Don’t cry! Don’t you dare cry! You are in a gym full of grade nine and ten students, do not let them see you cry, I thought as I looked up to see a set of concerned steely grey eyes looking at me. Slowly, I peeled my hand from my forehead and reached out to take my glasses from the hands of the offending teenager.
“Are you alright, Miss?” He asked, his voice shaking with the effort of trying to remain empathetic instead of breaking down into fits of laughter. We were in the middle of gym class and with the grade nine and ten students, there were always a few hazards to watch out for. Today it was a tennis ball, travelling as if at the speed of light, off the rim of a tennis racket, set on an unavoidable collision course with my forehead, right between my eyes. I remember this as if it were yesterday. I stifled the tears and the pain, picked up the tennis ball and with my chin stubbornly raised high, I handed it back to him muttering something about being fine.
He was the kind of boy that was so wrapped tight his anger would explode from him like a firecracker. It got him into trouble at school, it got him into trouble in life. He was distant and protective of himself, and always gave off an air of being too wise, to experienced for school. He had seen things and experienced life and that set him apart from the others. He was the kind of boy who was built to work with his hands, not with school books.
I saw him graduate, saw him off to college in the suburbs and wondered, as I always did, how my small country students would cope in the big wide world. I ran into him at an eighteenth birthday party. I approached him and asked him about his first year of college, and I can still hear his words, “if there’s one thing I regret it’s not listening to my teachers. I thought I knew it all, but I didn’t. I should have listened and paid more attention.” He took a step towards me, uncrossed his arms and said, “my sister? If you ever have any trouble from her, let me know and I’ll sort it out. I don’t want her to go down the same way I did.”
Two weeks later, I was standing in my classroom, breathing deep and preparing myself for the day when my principal walked in. Ushering me outside, she told me that the boy with the steely grey eyes had taken himself home. Something within me came crashing down, and once again, I thought, Don’t cry! Don’t you dare cry! You are about to start the day and you can’t fall apart. They need you. I locked that crashing feeling up tight, took a deep, shaky breath and walked into my classroom mere seconds before the bell rang and the day was off and racing, as they so often did. When you’re a teacher, you learn to put the well being of the young people in your care, before your own. You learn to always be fine, even when you’re not. This is the first time I felt unsupported, let down, and angry at the teaching life I had chosen to live.
I hadn’t processed the grief until it hit me yesterday. To be honest, I hadn’t even realised it was still a thing. It’s come up for a number of reasons – I’ve stepped back into teaching in a school setting again, I’ve enrolled to study a Graduate Certificate in Child and Adolescent Mental Health and I had a wonderful Reiki session on Friday, each of which partially turned the key to open the door to my grief and my experience of losing a student on the mental health battle ground.

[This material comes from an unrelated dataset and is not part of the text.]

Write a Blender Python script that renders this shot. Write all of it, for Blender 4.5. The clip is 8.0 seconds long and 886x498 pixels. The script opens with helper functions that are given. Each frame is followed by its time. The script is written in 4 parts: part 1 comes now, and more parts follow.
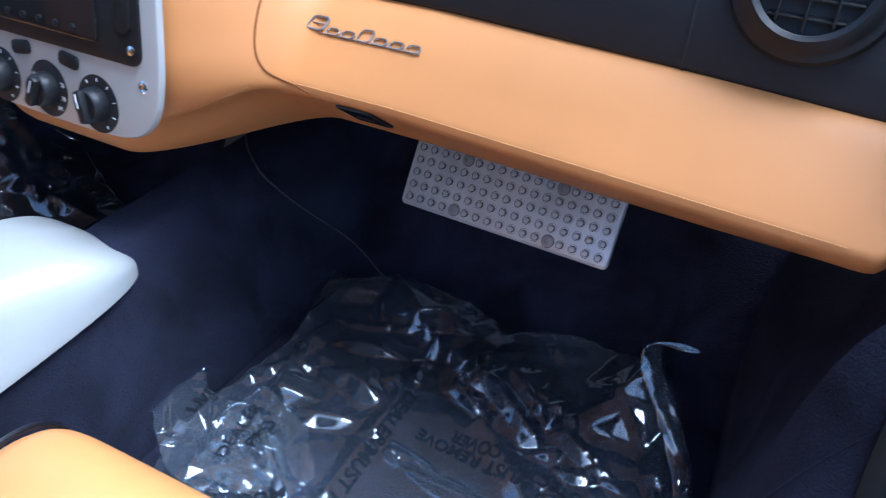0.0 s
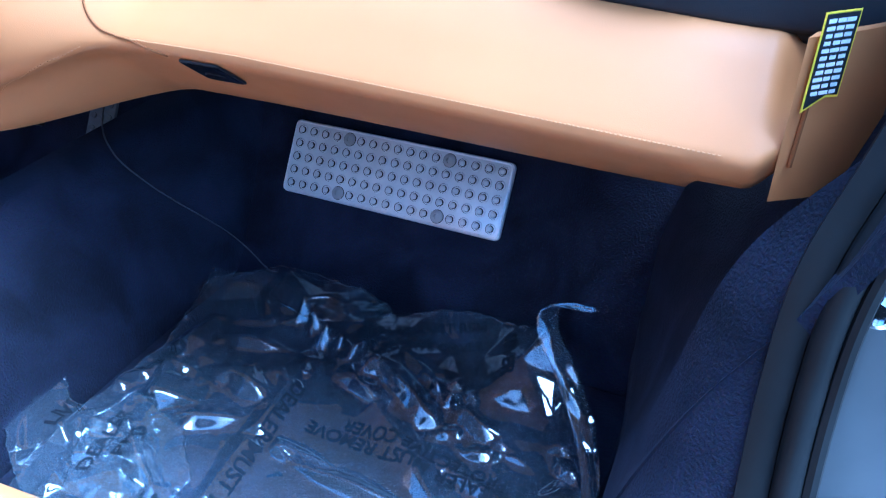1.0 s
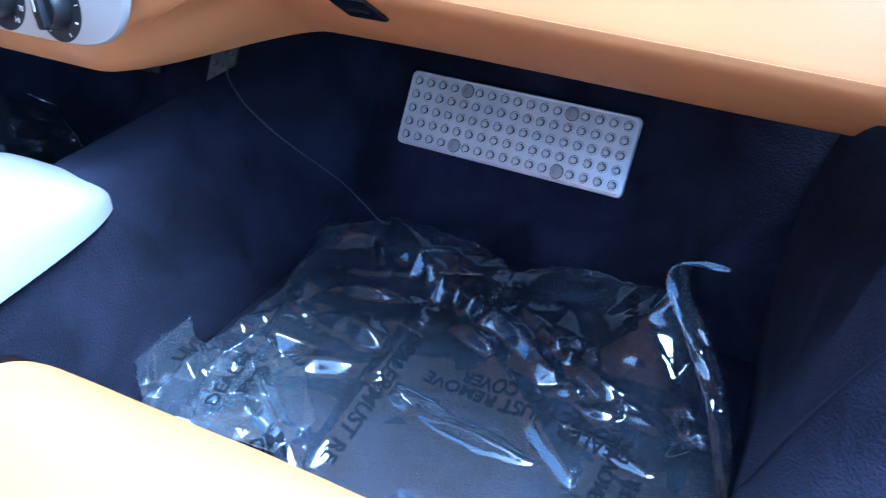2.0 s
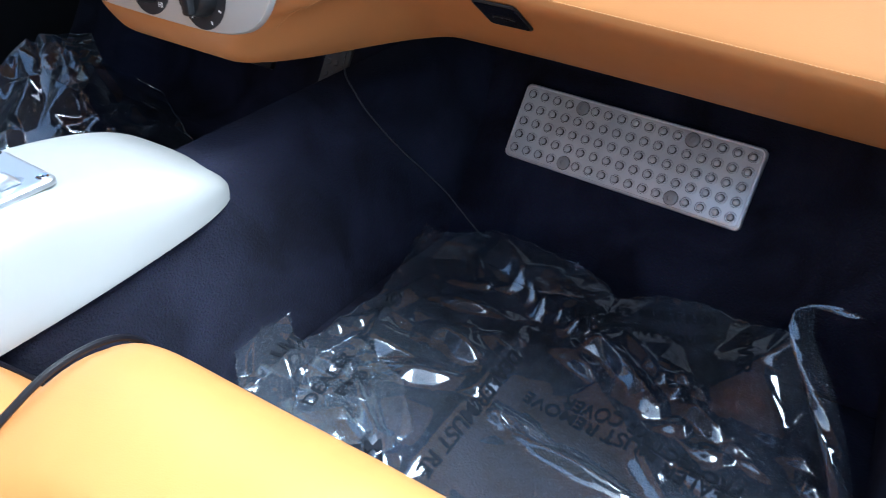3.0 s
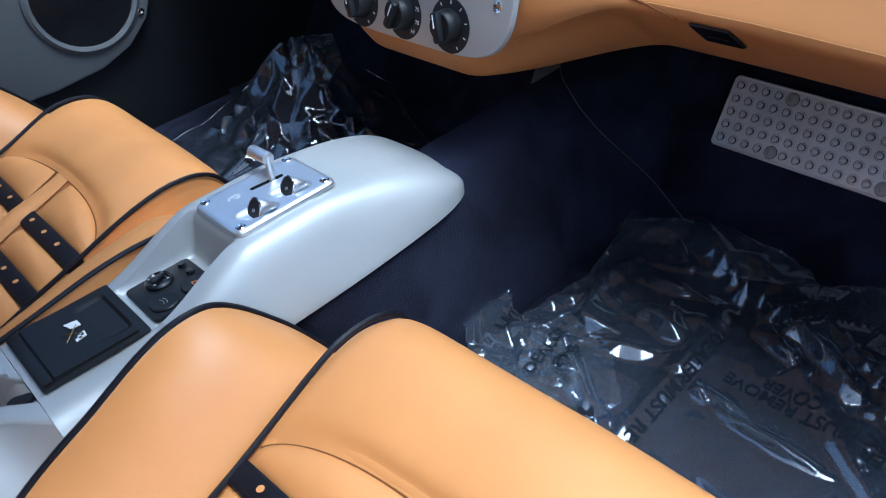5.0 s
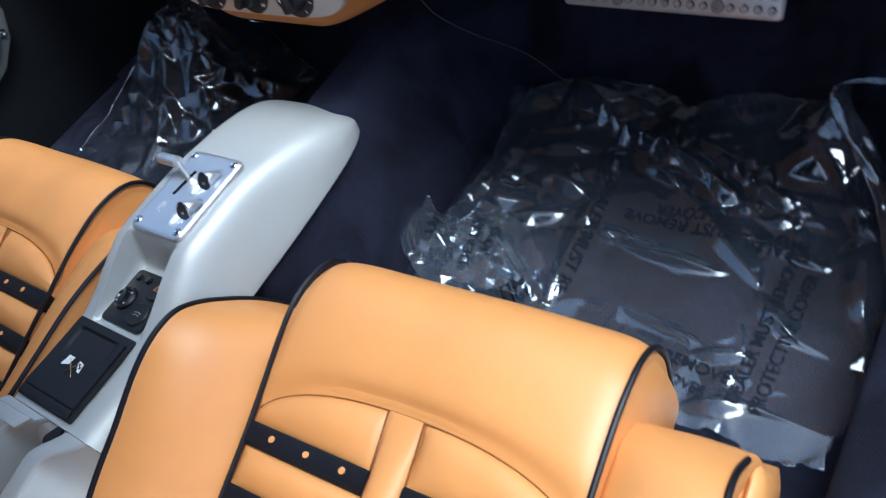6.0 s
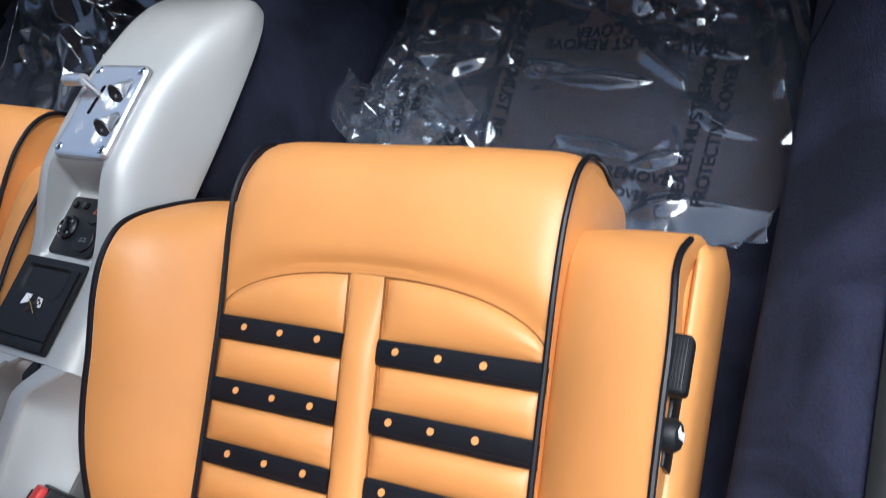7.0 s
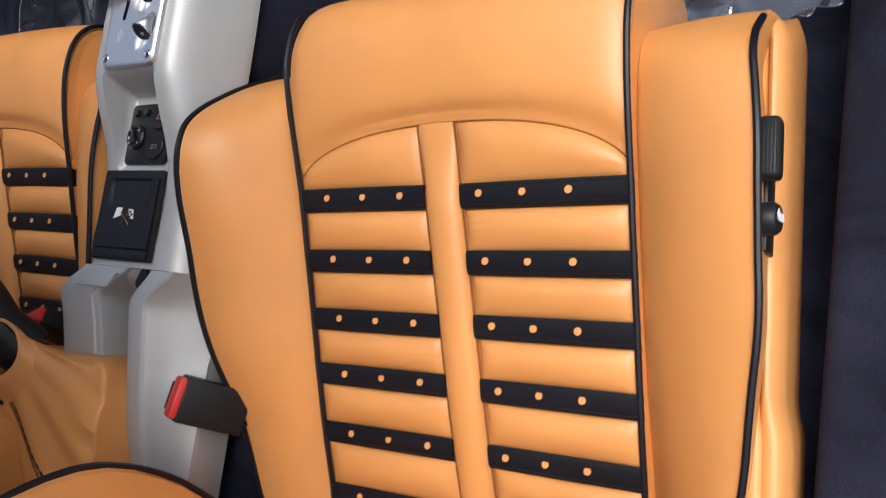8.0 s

I’ve always held onto an element of…I should have done something more. Since then, I’ve seen many instances of children and young people battling their own mental health issues, and it breaks my heart. I try to honour the lessons he taught me, and help when I can. I try to be a safe person – someone my students can turn to, to talk to, to open up to. I have held onto so many young people’s stories and life experiences and helped to carry them. But, I need to be able to do more. I will arm myself with the skills and the strategies to help children and young people navigate their lives, and I will step up and help them learn skills and strategies to fight their own mental health battles. I will not let another steely grey eyed teenage boy down again.
When you walk this path, the path of awareness and connection, the path of spirituality, you are going to face the things buried deep within you, those experiences that have left their memories and their marks. Maybe they’re exactly like this – experiences you don’t even realise you still carry with you. The story of the boy with the steely grey eyes has had such an impact on me that it is shaping my future, the direction my life is heading and the path that I have chosen to follow. It was all on a subconscious level, until it wasn’t. I’m excited about starting my studies, because it means I get to start walking the path this experience has set me on. I get to start making a bigger difference in the lives of young people. I get to learn skills and strategies, so that I am no longer powerless in similar circumstances. I am afraid of starting my studies, because it means I will be confronted by my own mental health battle, and with those of the students I have taught in the past.
One thing I’ve learnt, if excitement and fear are both present, there’s something in it for me. There’s something to pay attention to. If I can leave you with one piece of advice, take your experiences and use them to move you forward. Look back at the things that have left huge impacts on your life, because in those experiences are the clues about your where to next.